2 On The Road Blog

After 12 years of full-time rving, we've sold our truck and trailer but we're still traveling. Email us at wowpegasus@hotmail.com if you would like to contact us.




Friday, September 04, 2009

Ape Cave


..We took Forest Service Road 25 south of Randle down to FSR 90 to get to Ape Cave. Along the way we got glimpses of Mt. St. Helens since Ape Cave is a part of Mount St. Helens National Volcanic Monument.













..FSR 90 runs along the Lewis River where it is dammed three times. The first dammed lake is called Swift Reservoir.
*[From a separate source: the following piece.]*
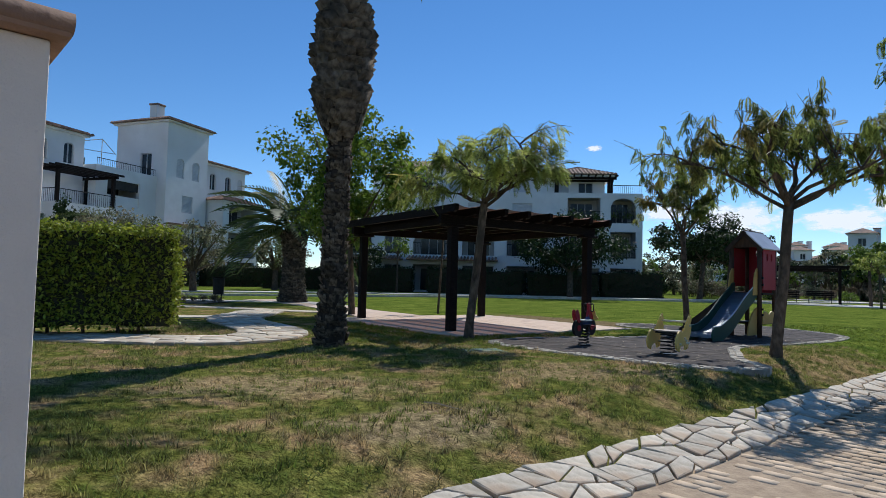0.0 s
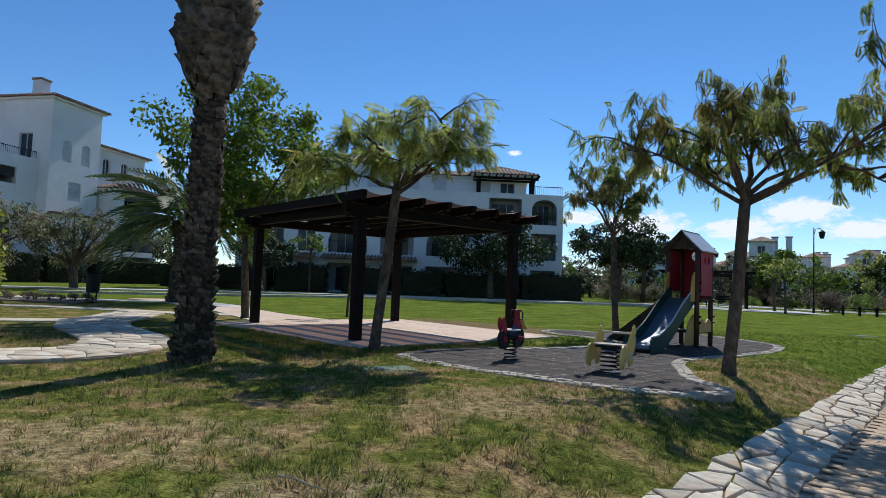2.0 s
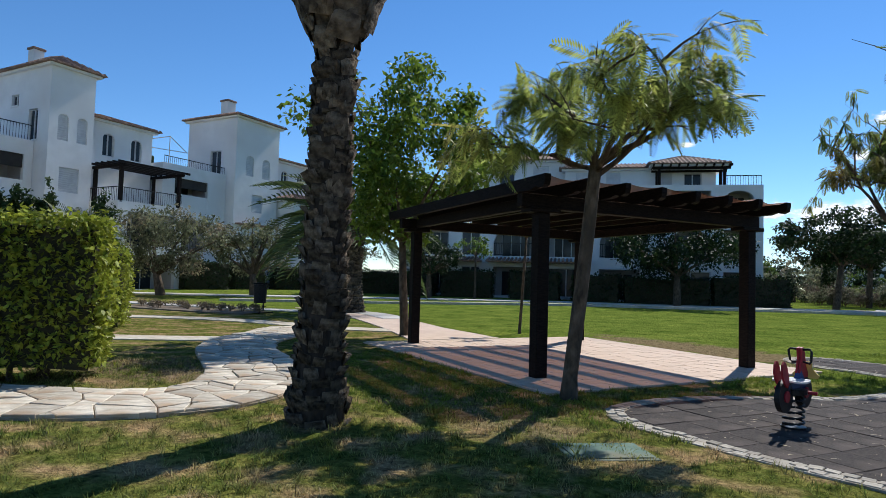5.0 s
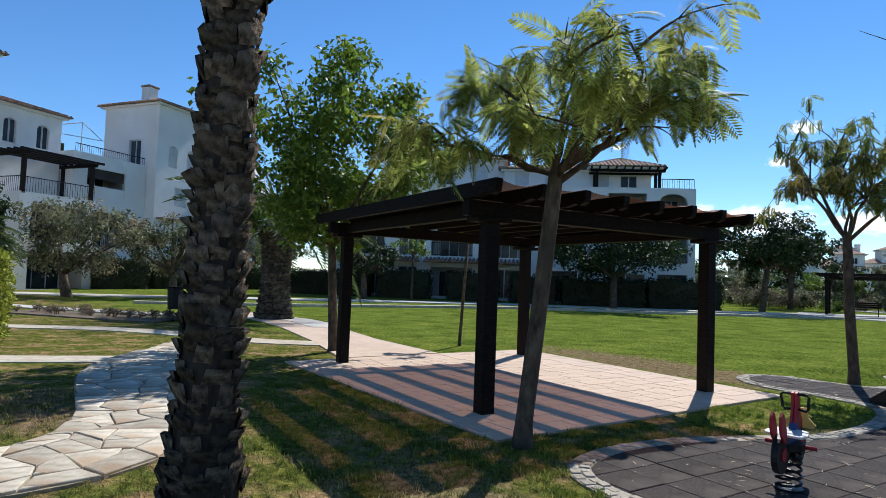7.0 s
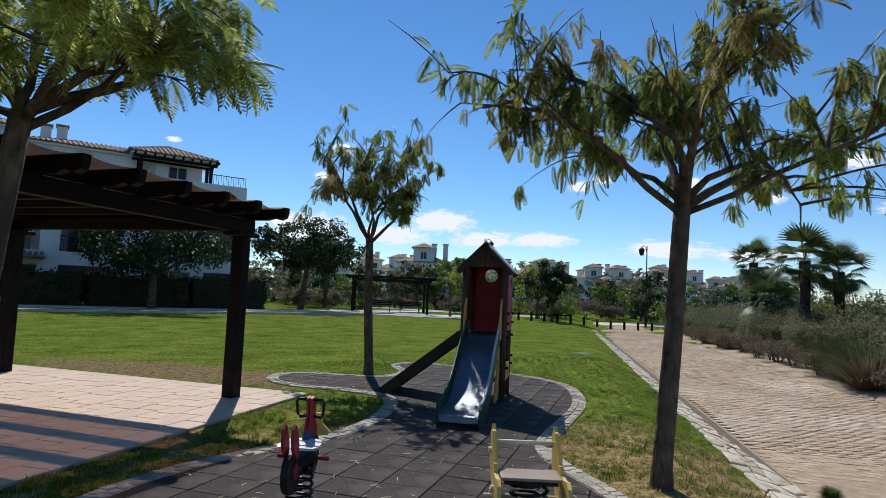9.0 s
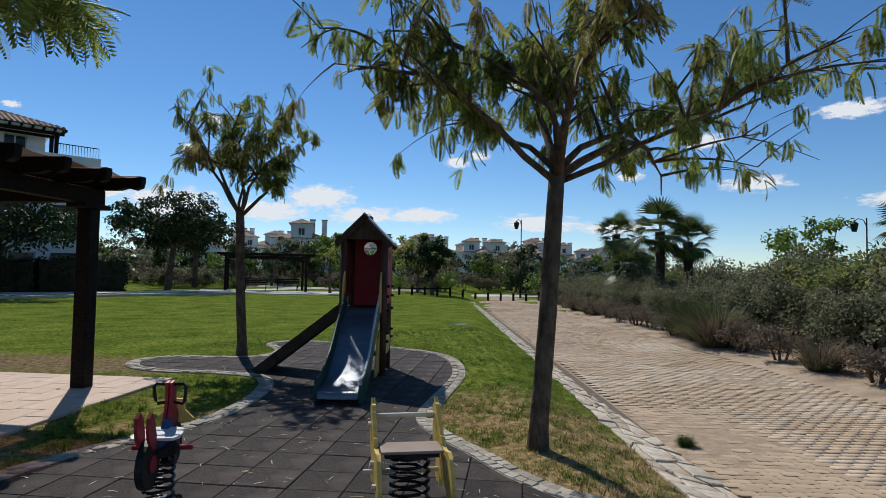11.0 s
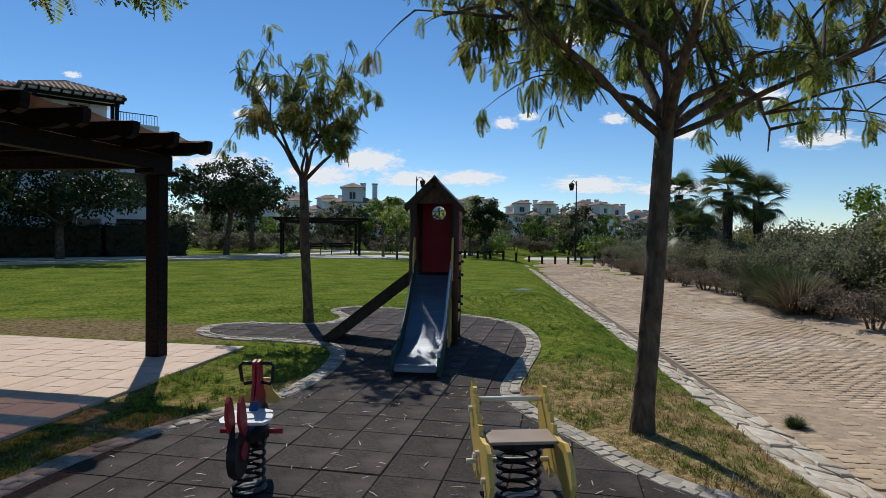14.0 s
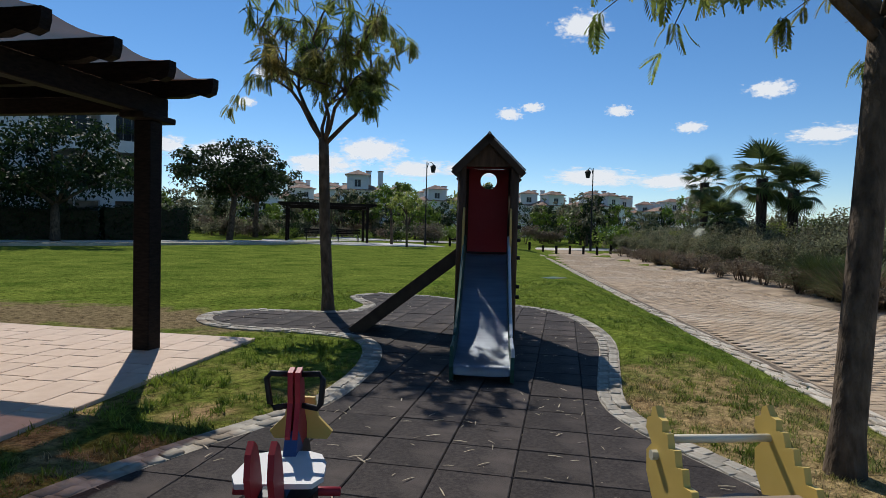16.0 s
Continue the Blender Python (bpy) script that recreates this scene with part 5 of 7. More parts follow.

This is the Ape Cave Visitor Center where we picked up a brochure for the area. The following information was taken from this brochure. Ape Cave was discovered in 1947 by a logger named Lawrence Johnson. However, the cave was not explored until the early 1950's when a scout troop, lead by Harry Reese, lowered a team of scouts down a 17' foot overhang to the cave floor. Leaving footprints where no one ever had, these explorers were able to travel throught a pristine lava tube full of fragile formations. Ape Cave was named by the Scout Troop in honor of their sponsor, the St. Helens Apes. This local group was made up primarily of foresters. The sponsor's name, St. Helens Apes, may have come from an old term used for foresters in the area, "brush apes," or from the legend of Bigfoot.
..The formation of Ape Cave marks an unusual period in Mount St. Helens' eruptive history in that it is the only known basaltic eruption of the volcano. Eruptions of fluid basaltic lava, much like those in Hawaii, are rare occurrances in the Cascade Mountain Range. The Cascades usually erupt lava of a thicker consistancy. When this type of magma is coupled with suspended gases, explosive eruptions tend to occur. The eruption of Mount St. Helens on May 18, 1980, exemplifies this tendency.


About 2,000 years ago, fluid basaltic lava poured down the southern flank of the volcano. As the lava flowed, chunks of the lava's surface cooled, crashed and fused together creating a hardened crust. In turn, the crust insulated the molten lava beneath, allowing it to remain fluid and travel down to the Lewis River Valley.

The hot flowing lava began melting into the pre-existing rock and soil. This thermal erosion deepened and widened the channel of the flow. The level of lava in the tube rose and fell as the eruption surged and slowed, contributing to the unique contours of the walls.
During this eruptive period, hot fluid lava pulsed through the tube for months, possibly up to a year, until the eruption subsided. As a result of this rare eruption, a spectacular 13,042 foot long lava tube, the third longest in North America, was created.

Althought we didn't see any of them, here are some common critters found in the lava tube.












Since we only had one good flashlight, we rented a lantern from the visitor center and decended into the cave. There are two routes: Lower Cave and Upper Cave. Upper Cave requires you to climb over rock piles and squeeze through holes.... Nope we took the Lower Cave route.








Dang it was dark down there so picture taking was difficult.










Sometimes we could hardly see the ceiling, other times it was not far over our heads.











...At one point we could feel a breeze hitting our backs but then it disappeared. We didn't see any hole for the wind to exit but it had to be there or there wouldn't have been a wind.










This is looking up toward the ceiling. Notice how the walls bulge out here.











This is looking straight up in another area.





























This is "The Meatball". It is a block of cooled lava which fell from the lava tube ceiling while lava was still flowing through the cave. It floated on the surface of the lava flow and was ferried downstream until it became wedged in a narrow spot 12 feet above the present cave floor.









..It's hard to see but the floor is quite bumpy and uneven here. The floor was fairly smooth in some places but we also had to descend some rocks and climb them on the way back out of the tube.












Dead end. This is where the lower tube ends so we went back the way we came in. I got down on one knee but I wasn't willing to go crawling back any further.